Stakeholders enhance knowledge on identifying, preserving documentary heritage | 06 September 2019
A group of local archivists, librarians and documentalists from ministries, agencies, entities and other professionals working in conservation and heritage, are taking part in a three-day training on how to better preserve Seychelles’ documentary heritage.
The capacity building training is an initiative of the United Nations Educational, Scientific and Cultural Organisation (Unesco) since 1982. A first of its kind for Seychelles, the Unesco training for managers of memory institutions of documentary heritage is being organised in collaboration with the Seychelles National Commission for Unesco from the Ministry of Education and Human Resource Development (MEHRD). It aims to empower delegates with tools to identify, preserve and access documents so as to better document the collective memory of Seychelles’ heritage to put them on a national register for present and future generations.
The workshop being held at the Ministry of Education hall, Mont Fleuri, started on Wednesday and it was the principal secretary for early childhood, primary and secondary education Dr Odile De Comarmond who launched the training which is being led by John Okande, ‘Memory of the World’ expert from the Unesco regional office based in Nairobi, Kenya.
Addressing the delegates, representatives of the department of culture, members of the Seychelles National Commission for Unesco, and the Seychelles National Memory of the World committee, Dr De Comarmond said Seychelles, with the support of Unesco, has organised numerous national workshops in different fields over the past years including several this year alone.
“On behalf of the Seychelles National Commission for Unesco, I take this opportunity to express our appreciation for the excellent working relationship we have with the Unesco,” Dr De Comarmond said.
She further noted that the working session this week came about through the encouragement of the Unesco regional office which highlighted the assistance Seychelles would benefit from if a national committee for the ‘Memory of the World’ is established here.
According to Unesco, there is growing awareness of the parlous state of preservation of and access to documentary heritage in various parts of the world. War and social upheavals, as well as severe lack of resources, have worsened problems which have existed for centuries. Significant collections worldwide have suffered a variety of fates. Looting and dispersal, illegal trading, destruction, inadequate housing and funding have all played a part. Much has vanished forever and much more is endangered. Happily, missing documentary heritage is sometimes rediscovered.
According to a representative of the Seychelles National Commission for Unesco, Vicky Gendron, the ‘National Memory of the World’ committee was set up during the second quarter of this year with the aim of establishing and maintaining a Seychelles ‘Memory of the World’ register. Managers of the memory institutions as well as individuals will be encouraged to submit nominations of their documentary heritage for inclusion on the national register.
Ms Gendron said through a meeting with Mr Okande prior to the workshop, some initiatives that were discussed include conducting a needs assessment on existing documentary heritage in Seychelles, developing guidelines for the preservation and allowing access to documentary heritage and capacity building workshops of different groups of people to educate them further about the importance of preserving and allowing access to documentary heritage. She noted that the programme will also be held on Praslin and La Digue in the future.

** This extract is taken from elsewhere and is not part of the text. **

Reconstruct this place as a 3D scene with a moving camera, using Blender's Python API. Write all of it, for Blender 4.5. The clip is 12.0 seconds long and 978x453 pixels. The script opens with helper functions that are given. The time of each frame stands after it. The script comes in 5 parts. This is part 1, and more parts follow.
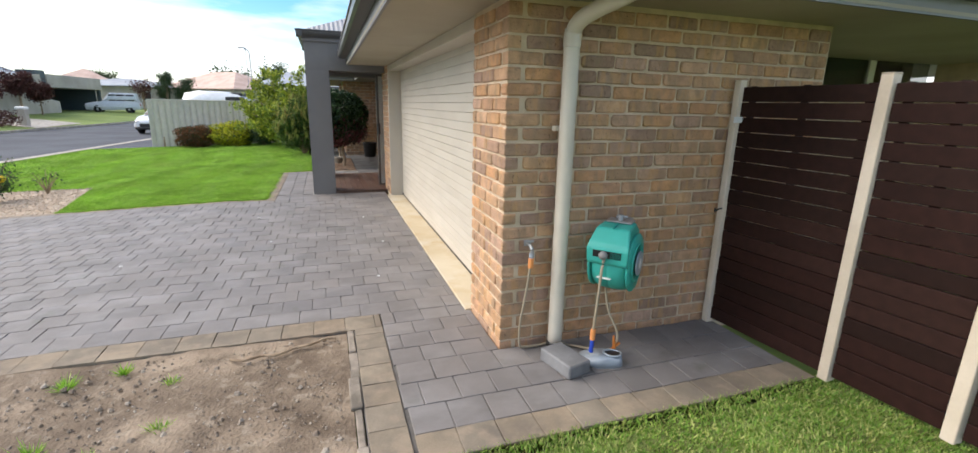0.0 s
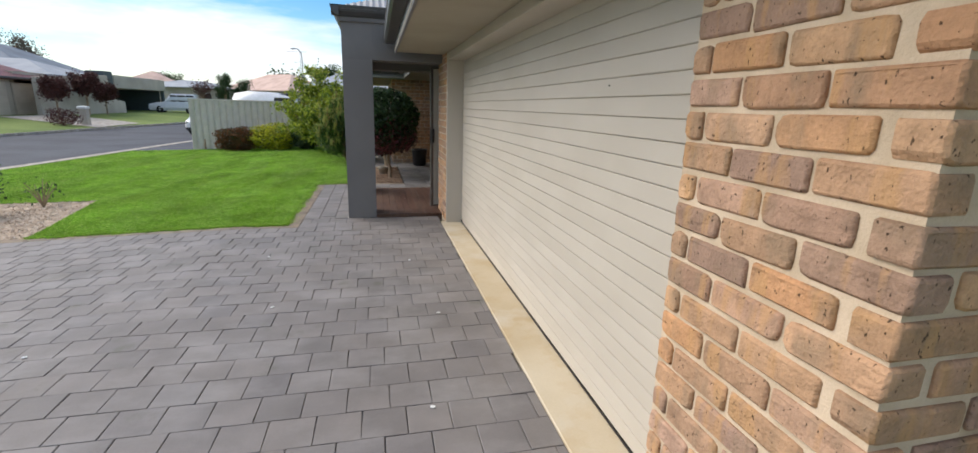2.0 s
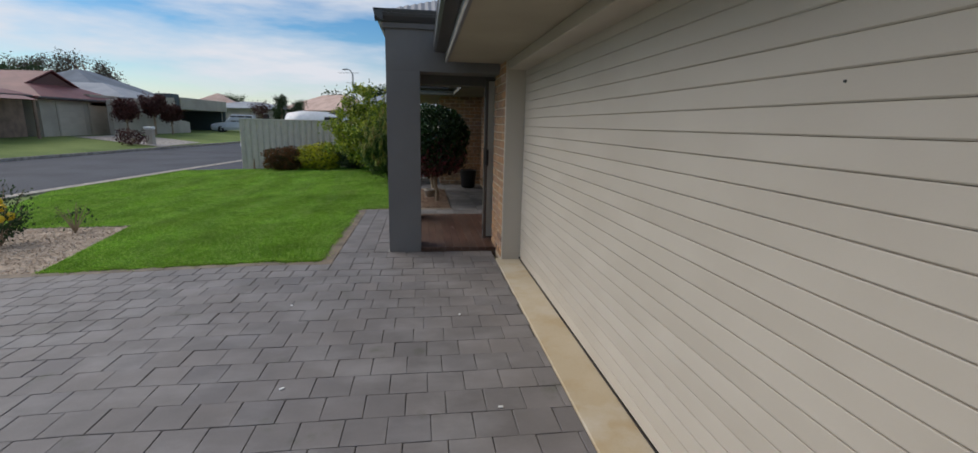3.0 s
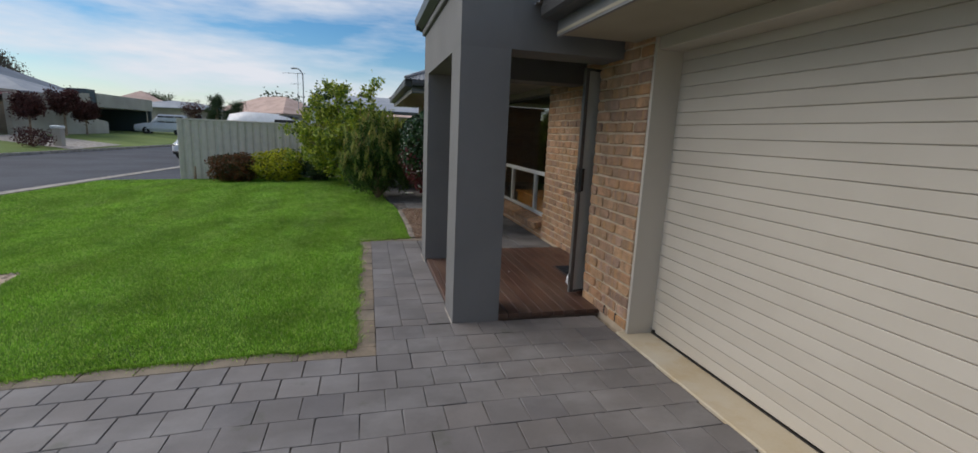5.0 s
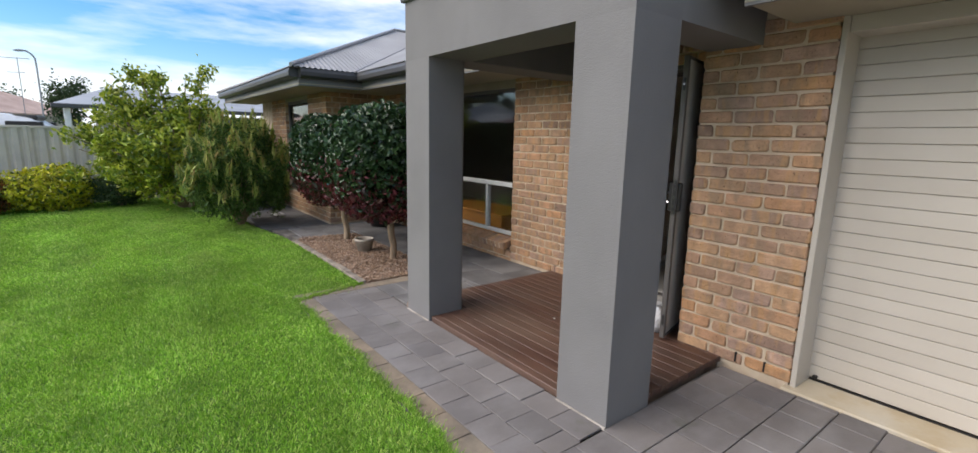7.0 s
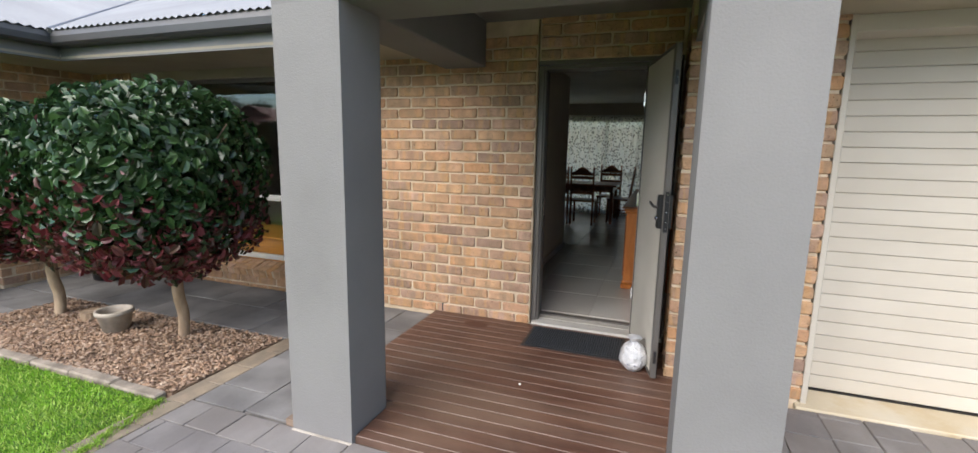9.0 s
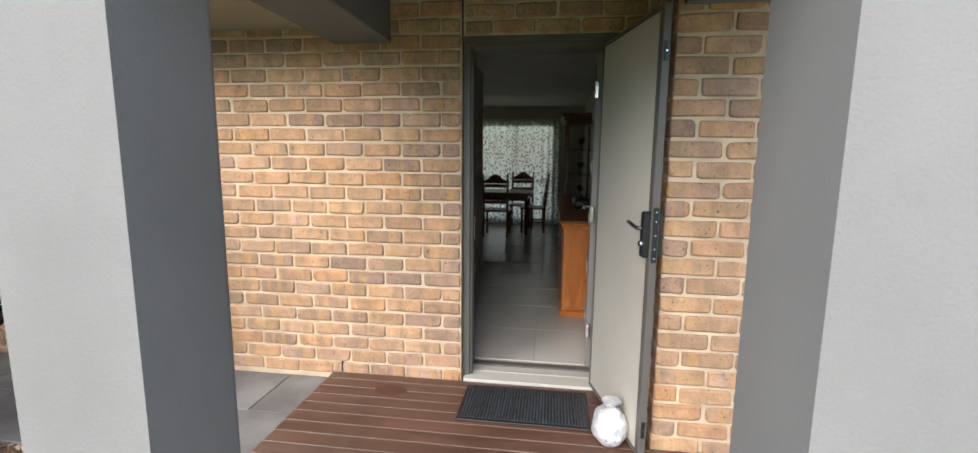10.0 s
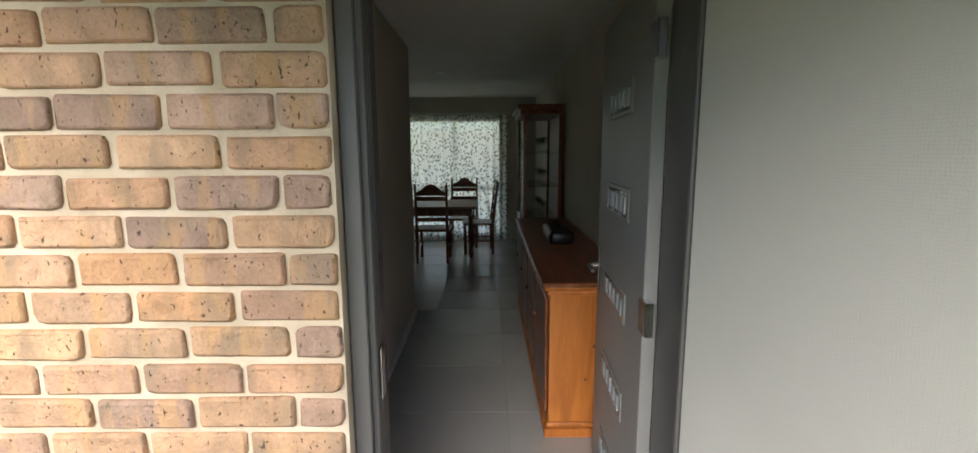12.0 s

Mr Okande said national heritage memory register creates international recognition for the host country as the heritage documents are items of value to nations as they inform us on how we plan and grow as a country for the future and also on how we relate to one other.
He said that he was happy to note that Seychelles is the third country from the 13 regional member states after Uganda in 2018 and Kenya in 2016 to embark on the Unesco initiative.
Mr Okande added that Unesco’s whole aim is how it can best encourage member countries to take care of their national cultural heritage and to come up with measures to properly preserve it for future generations.